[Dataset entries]
:::::

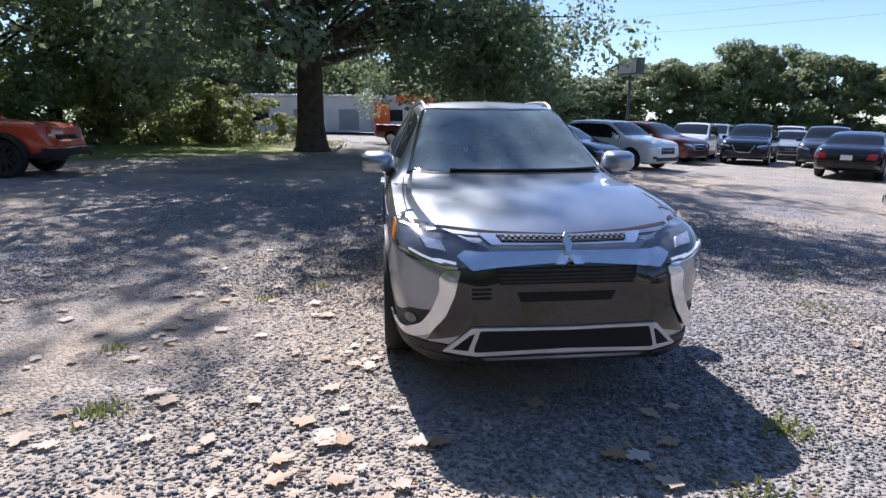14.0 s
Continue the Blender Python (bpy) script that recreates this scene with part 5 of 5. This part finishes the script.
for a, b, s, r in (((28, -.9, 8.5), (62, 66, 8.0), 1.6, .02), ((28, .7, 8.5), (62, 67, 8.0), 1.6, .02), ((28, -.1, 5.6), (60, 62, 6.0), 1.2, .03), ((28, -.1, 5.3), (40, 42, 3.8), 0.9, .02),
                   ((28, -.9, 8.5), (8, -52, 9.0), 1.2, .02), ((28, .7, 8.5), (8, -51, 9.0), 1.2, .02),
                   ((-70, 20, 15), (10, 95, 16), 2.0, .012), ((-70, 17, 13), (10, 92, 14), 2.0, .012), ((-70, 24, 18), (10, 99, 19), 2.0, .012)):
    wire(a, b, s, r)


def roadside_sign():
    root = new("pylon_sign")
    bm = bmesh.new()
    tube(bm, [(0, 0, -.3), (0, 0, 4.0)], .07, 10)
    part("post", bm, M_darkwall, root)
    boxed("cabinet", (-.62, .62, -.27, .27, 3.95, 4.75), M_darkwall, root, .03)
    for s in (1, -1):
        boxed("face", (-.55, .55, s * .274 - .004, s * .274 + .004, 4.02, 4.68), M_roofmetal, root, label="pale sign face")
    root.matrix_basis = pose(-23.3, 11.7, gz(-23.3, 11.7), 0, 0, 25)
    tagged(root, "dark cabinet pylon sign on a single post", "sign")


roadside_sign()


def dealer_block():
    root = new("white_sign_building")
    corrugated("wall", (0, 0), (5.2, 0), 0, 6.2, M_whitewall, root, .4)
    corrugated("wall", (5.2, 0), (5.2, 4), 0, 6.2, M_whitewall, root, .4)
    corrugated("wall", (5.2, 4), (0, 4), 0, 6.2, M_whitewall, root, .4)
    corrugated("wall", (0, 4), (0, 0), 0, 6.2, M_whitewall, root, .4)
    boxed("roof", (0.02, 5.18, .02, 3.98, 6.1, 6.19), M_roofmetal, root)
    boxed("sign_panel", (1.0, 2.9, .8, 1.0, 6.2, 7.6), M_signred, root, .05, "red sign panel")
    bm = bmesh.new()
    tube(bm, [(1.95 + .5 * math.cos(t), .78, 6.9 + .5 * math.sin(t)) for t in np.linspace(0, 2 * math.pi, 25)], .05, 6, False)
    part("ring", bm, M_paper, root, "pale ring mark")
    root.matrix_basis = pose(-18.3, 61.0, -1.2, 0, 0, 15)
    tagged(root, "white ribbed steel sign wall with a red panel", "building", kind="structure")


dealer_block()


def low_building(name, x, y, rz, L, D, H, wall, label, stripe=None, z=None):
    root = new(name)
    bm = bmesh.new()
    box(bm, 0, L, 0, D, 0, H, .02)
    part("wall", bm, wall, root)
    boxed("roof", (-.2, L + .2, -.2, D + .2, H + .002, H + .2), M_roofmetal, root, .03)
    n = max(2, int(L / 4))
    for i in range(n):
        x0 = (i + .3) * L / n
        boxed("door" if i % 3 else "window", (x0, x0 + L / n * .45, -.05, -.003, .2 if i % 3 else 1.0, H * .66), M_darkglass if i % 3 == 0 else M_greydoor, root, .01)
    if stripe:
        boxed("fascia", (L * .72, L * .92, -.3, -.205, H - .45, H + .35), stripe, root, .02, "orange fascia panel")
        boxed("pier", (L * .62, L * .62 + 1.4, -.35, -.06, 0, H - .46), stripe, root, .02, "orange pier")
    root.matrix_basis = pose(x, y, gz(x, y) if z is None else z, 0, 0, rz)
    tagged(root, label, "building", kind="structure")


M_greydoor = mat("grey_door", (0.22, 0.23, 0.25), 0.6, vary=0.08)
low_building("storage_building", -47.3, -14.0, 92, 20, 8, 3.1, M_greywall, "long pale grey storage building with orange trim", M_orange)
low_building("cream_building", 46.5, 49.1, -42, 9.5, 8, 3.2, M_cream, "low cream flat-roofed building beyond the yard", None, -1.9)
low_building("far_shed", -42.0, 60.0, 10, 14, 7, 3.0, M_greywall, "small pale shed by the tree line")


def street_lamp(x, y, h):
    root = new("street_lamp")
    bm = bmesh.new()
    tube(bm, [(0, 0, -.3), (0, 0, h)], [.1, .06], 8)
    part("post", bm, M_steel, root)
    for s in (1, -1):
        bm = bmesh.new()
        tube(bm, [(0, 0, h - .1), (s * .5, 0, h + .35), (s * 1.2, 0, h + .4)], .04, 6)
        part("arm", bm, M_steel, root)
        boxed("lamp_head", (s * 1.2 - .25, s * 1.2 + .25, -.1, .1, h + .36, h + .46), M_steel, root, .02)
    root.matrix_basis = pose(x, y, gz(x, y), 0, 0, 40)
    tagged(root, "double-armed metal street lamp", "street lamp")


street_lamp(-24.0, 34.0, 5.2)

# ---- gravel, leaves and weeds ----


def in_apron(x, y):
    """Thick gravel near the SUV, thinning outwards."""
    if abs(x) < 2.1 and abs(y) < .72:
        return False
    if ((x * 5.31 + y * 9.17) * 73.3) % 1.0 < .85 * earth_patch(x, y):
        return False
    e = math.hypot(x / 5.3, y / 4.9)
    return e < 1.0 or ((x * 7.13 + y * 3.77) * 91.7) % 1.0 < max(0.0, (1.75 - e) / .75) ** 2 * .55


def stone_field(name, n, seed, smin, smax, material, test, span, label):
    """Crushed stone: squashed and skewed eight-sided lumps lying on the ground."""
    rng = np.random.RandomState(seed)
    pts = []
    while len(pts) < n:
        c = rng.uniform(-1, 1, (4000, 2)) * np.array(span)
        pts += [p for p in c if test(p[0], p[1])]
    pts = np.array(pts[:n])
    s = smin * (smax / smin) ** (rng.uniform(0, 1, n) ** 1.6)
    base = np.array([(1, 0, 0), (0, 1, 0), (-1, 0, 0), (0, -1, 0), (0, 0, 1), (0, 0, -1)], float)
    v = base[None] * (1 + rng.uniform(-.35, .35, (n, 6, 1)))
    v[:, :4, 2] += rng.uniform(-.25, .35, (n, 4))
    v[:, 4, :2] += rng.uniform(-.45, .45, (n, 2))
    v *= np.stack([s * rng.uniform(.8, 1.4, n), s * rng.uniform(.6, 1.0, n), s * rng.uniform(.36, .64, n)], 1)[:, None, :]
    a = rng.uniform(0, 2 * np.pi, n)
    ca, sa = np.cos(a)[:, None], np.sin(a)[:, None]
    x = v[:, :, 0] * ca - v[:, :, 1] * sa + pts[:, 0:1]
    y = v[:, :, 0] * sa + v[:, :, 1] * ca + pts[:, 1:2]
    gzv = np.array([gz(px, py) for px, py in pts])[:, None]
    z = v[:, :, 2] + gzv + (s * .25)[:, None]
    co = np.stack([x, y, z], 2).reshape(-1, 3)
    f = np.array([(0, 1, 4), (1, 2, 4), (2, 3, 4), (3, 0, 4), (1, 0, 5), (2, 1, 5), (3, 2, 5), (0, 3, 5)])
    idx = (f[None] + (np.arange(n) * 6)[:, None, None]).reshape(-1)
    me = bpy.data.meshes.new(name)
    me.vertices.add(len(co))
    me.vertices.foreach_set("co", co.ravel())
    me.loops.add(len(idx))
    me.loops.foreach_set("vertex_index", idx)
    me.polygons.add(n * 8)
    me.polygons.foreach_set("loop_start", np.arange(n * 8) * 3)
    me.polygons.foreach_set("loop_total", np.full(n * 8, 3))
    me.materials.append(material)
    me.update(calc_edges=True)
    tagged(new(name, me), label, "gravel", kind="stuff")


def stone_material(name, c0, c1, tan):
    m = bpy.data.materials.new(name)
    m.use_nodes = True
    n, l = m.node_tree.nodes, m.node_tree.links
    b = n["Principled BSDF"]
    b.inputs["Roughness"].default_value = 0.85
    b.inputs["Specular IOR Level"].default_value = 0.3
    ge = n.new("ShaderNodeNewGeometry")
    cr = n.new("ShaderNodeValToRGB")
    cr.color_ramp.elements[0].color = (*c0, 1)
    cr.color_ramp.elements[1].color = (*c1, 1)
    e = cr.color_ramp.elements.new(.80)
    e.color = (*[(p + q) / 2 for p, q in zip(c0, c1)], 1)
    e = cr.color_ramp.elements.new(.87)
    e.color = (*tan, 1)
    l.new(ge.outputs["Random Per Island"], cr.inputs[0])
    tc = n.new("ShaderNodeTexCoord")
    nz = n.new("ShaderNodeTexNoise")
    nz.inputs["Scale"].default_value = 140
    nz.inputs["Detail"].default_value = 5
    l.new(tc.outputs["Object"], nz.inputs["Vector"])
    mr = n.new("ShaderNodeMapRange")
    mr.inputs[1].default_value, mr.inputs[2].default_value, mr.inputs[3].default_value, mr.inputs[4].default_value = .3, .7, .75, 1.2
    l.new(nz.outputs["Fac"], mr.inputs[0])
    hs = n.new("ShaderNodeHueSaturation")
    l.new(cr.outputs[0], hs.inputs["Color"])
    l.new(mr.outputs[0], hs.inputs["Value"])
    l.new(hs.outputs[0], b.inputs["Base Color"])
    return m


M_stone = stone_material("crushed_limestone", (0.144, 0.149, 0.166), (0.375, 0.378, 0.398), (0.33, 0.275, 0.22))
stone_field("gravel_stones", 135000, 3, .0065, .0165, M_stone, in_apron, (9.2, 8.5), "loose grey crushed limestone around the SUV")

LEAF = [(0, 0), (.10, .16), (.30, .14), (.34, .36), (.52, .26), (.62, .46), (.78, .22), (1.0, .06), (.80, -.18), (.64, -.44), (.52, -.24), (.34, -.38), (.30, -.14), (.10, -.15)]


def leaf_strew(name, spots, material, label, category="leaves", seed=7, low=.004):
    """Fallen leaves: lobed, curled blades, one face fan each."""
    rng = random.Random(seed)
    verts, faces = [], []
    for x, y, s in spots:
        a = rng.uniform(0, 6.283)
        ca, sa = math.cos(a), math.sin(a)
        curl, tilt = rng.uniform(.02, .18), rng.uniform(-.10, .10)
        i = len(verts)
        g = gz(x, y) + low + .012

        def put(u, v):
            z = curl * (abs(v) * .9 + (u - .5) ** 2 * .5) + tilt * (u - .5)
            return (x + s * ((u - .5) * ca - v * sa), y + s * ((u - .5) * sa + v * ca), g + s * z + .004)
        verts.append(put(.45, 0))
        verts += [put(u + rng.uniform(-.03, .03), v) for u, v in LEAF]
        n = len(LEAF)
        faces += [(i, i + 1 + k, i + 1 + (k + 1) % n) for k in range(n)]
    ob = mesh_arrays(name, verts, faces, material)
    tagged(ob, label, category, kind="stuff")


M_dry = leaf_mat("dry_leaves", (0.40, 0.26, 0.14), (0.62, 0.55, 0.47), 0.3, 0.2)
M_brown = leaf_mat("brown_litter", (0.07, 0.045, 0.03), (0.20, 0.14, 0.10), 0.3, 0.1)
rngL = random.Random(17)
spots = []
for cx_, cy_, sx, sy, n_, s0, s1 in ((2.2, -2.3, 1.2, .8, 70, .05, .15), (3.3, -1.2, .8, .7, 44, .05, .14), (.6, -2.4, .9, .7, 16, .07, .14), (-1.6, -2.8, 1.4, .8, 14, .07, .13), (-3.4, .35, .65, .55, 34, .05, .11), (-3.6, -.5, .5, .4, 9, .09, .15), (-3.0, 1.5, .9, .9, 12, .07, .14),
                                     (3.4, 1.0, .9, 1.1, 40, .05, .13), (2.6, 2.6, 1.2, .8, 14, .06, .12), (-.6, 3.0, 1.6, 1.0, 14, .06, .12), (1.5, -.95, .25, .18, 8, .06, .1), (-8, -2, 4, 4, 160, .08, .16), (-15, -5, 4, 4, 300, .09, .18), (-10, 2, 4, 3, 90, .08, .15), (5, -7, 4, 3, 90, .06, .12), (8, 8, 4, 4, 60, .06, .12), (4.5, 4.5, 2.5, 2, 60, .05, .1), (0, -7, 3, 2, 60, .07, .14)):
    for _ in range(n_):
        x, y = rngL.gauss(cx_, sx), rngL.gauss(cy_, sy)
        if abs(x) < 2.2 and abs(y) < .85:
            continue
        spots.append((x, y, rngL.uniform(s0, s1)))
leaf_strew("fallen_leaves", spots, M_dry, "dry tan leaves scattered over the gravel")
spots = []
for cx_, cy_, sx, sy, n_ in ((-3.5, .25, .5, .5, 2400), (-3.1, .7, .45, .4, 1100), (-4.0, .7, .4, .4, 700), (-3.3, -.35, .4, .25, 500), (-3.7, -.9, .35, .3, 160), (-2.55, .3, .35, .3, 120), (.6, -1.15, .3, .12, 60), (1.55, -.98, .22, .1, 70)):
    for _ in range(n_):
        spots.append((rngL.gauss(cx_, sx), rngL.gauss(cy_, sy), rngL.uniform(.015, .048)))
leaf_strew("leaf_litter", spots, M_brown, "dark brown rotted leaf litter on the gravel", seed=9, low=.0)

M_blade = leaf_mat("grass_blades", (0.20, 0.25, 0.08), (0.42, 0.42, 0.18), 0.4, 0.4)


def grass_field(name, clumps, label):
    """Blades of grass: bent slim triangles."""
    rng = np.random.RandomState(8)
    verts, faces = [], []
    for x, y, r, n, h in clumps:
        for _ in range(n):
            px, py = x + rng.normal() * r, y + rng.normal() * r
            a, l_ = rng.uniform(0, 6.283), h * rng.uniform(.5, 1.3)
            dx, dy = math.cos(a), math.sin(a)
            w = .006 + .05 * h
            w = min(w, .012)
            b = rng.uniform(.2, .8) * l_
            g = gz(px, py)
            i = len(verts)
            verts += [(px - dy * w, py + dx * w, g), (px + dy * w, py - dx * w, g), (px + dx * b * .4 - dy * w * .6, py + dy * b * .4 + dx * w * .6, g + l_ * .6), (px + dx * b * .4 + dy * w * .6, py + dy * b * .4 - dx * w * .6, g + l_ * .6), (px + dx * b, py + dy * b, g + l_ * .85)]
            faces += [(i, i + 1, i + 3, i + 2), (i + 2, i + 3, i + 4)]
    ob = mesh_arrays(name, verts, faces, M_blade)
    tagged(ob, label, "grass", kind="stuff")


tufts = [(2.62, 1.02, .06, 60, .06), (3.05, .55, .08, 70, .05), (3.45, 1.5, .09, 80, .06), (2.9, 2.2, .1, 60, .05), (3.9, .3, .08, 60, .06), (2.1, -2.3, .06, 60, .06), (1.25, -2.6, .05, 40, .05), (.2, -1.9, .06, 40, .04), (3.6, -.6, .07, 50, .06), (4.1, 1.9, .09, 60, .06),
         (-.2, 3.2, .12, 50, .04), (-1.2, 2.6, .08, 30, .04), (.9, 2.6, .1, 50, .04), (-.15, -1.45, .06, 40, .05), (4.6, -2.2, .1, 60, .06), (6, 2.2, .3, 160, .05), (4.6, 4.2, .3, 140, .05), (2.2, 4.4, .3, 120, .04), (7.6, -1.6, .4, 160, .05), (3.1, -.35, .06, 50, .05)]
grass_field("weeds", tufts, "small green weeds growing through the gravel")
strip = []
for i in range(520):
    u = -30 + 62 * ((i * .618) % 1)
    v = -16.2 - 5.2 * ((i * .7548) % 1)
    x, y = uv_to_xy(u, v)
    strip.append((x, y, .35, 46, .11))
for i in range(120):
    x, y = -22 - 9 * ((i * .618) % 1), -3.5 - 10 * ((i * .7548) % 1)
    strip.append((x, y, .4, 46, .14))
grass_field("grass_strip", strip, "rough green grass along the wood edge")
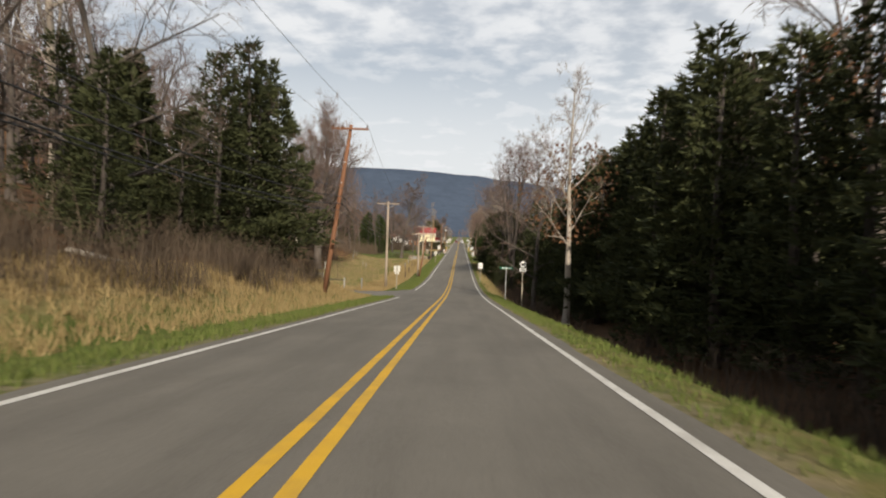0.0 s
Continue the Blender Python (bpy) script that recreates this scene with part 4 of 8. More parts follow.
# ---- trees ----
BARK_GREY = material("bark_grey", (0.125, 0.105, 0.09), 0.95, second=(0.07, 0.058, 0.05), scale=3, stretch=(1, 1, 0.25), amount=0.8, fine=22, fine_amount=0.45, bump=0.7, bump_scale=18, jitter=0.25)
BARK_PALE = material("bark_pale", (0.42, 0.37, 0.31), 0.9, second=(0.22, 0.18, 0.15), scale=1.6, stretch=(1, 1, 0.4), amount=0.8, fine=18, fine_amount=0.3, bump=0.5, bump_scale=14, jitter=0.15)
BARK_DARK = material("bark_dark", (0.085, 0.07, 0.06), 0.95, second=(0.045, 0.038, 0.034), scale=3, stretch=(1, 1, 0.25), amount=0.8, fine=22, fine_amount=0.4, bump=0.7, bump_scale=18, jitter=0.2)
TWIG = material("twigs_brown", (0.17, 0.112, 0.09), 0.95, second=(0.1, 0.075, 0.065), scale=0.5, amount=0.7, jitter=0.25)
BARK_TAN = material("bark_tan", (0.215, 0.162, 0.123), 0.95, second=(0.09, 0.07, 0.056), scale=3, stretch=(1, 1, 0.25), amount=0.8, fine=22, fine_amount=0.45, bump=0.7, bump_scale=18, jitter=0.2)
TWIG_WARM = material("twigs_warm", (0.2, 0.14, 0.112), 0.95, second=(0.13, 0.094, 0.078), scale=0.5, amount=0.7, jitter=0.2)
TWIG_PALE = material("twigs_pale", (0.27, 0.215, 0.18), 0.95, second=(0.19, 0.15, 0.13), scale=0.5, amount=0.7, jitter=0.2)
CEDAR = leafy("cedar_needles", (0.034, 0.042, 0.018), (0.075, 0.082, 0.034))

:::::

EXERCISE AIM
Where a line of the material above holds the string "Python", copy that line.

RESULT FOR THIS TASK
Continue the Blender Python (bpy) script that recreates this scene with part 5 of 5. This part finishes the script.
Continue the Blender Python (bpy) script that recreates this scene with part 4 of 8. More parts follow.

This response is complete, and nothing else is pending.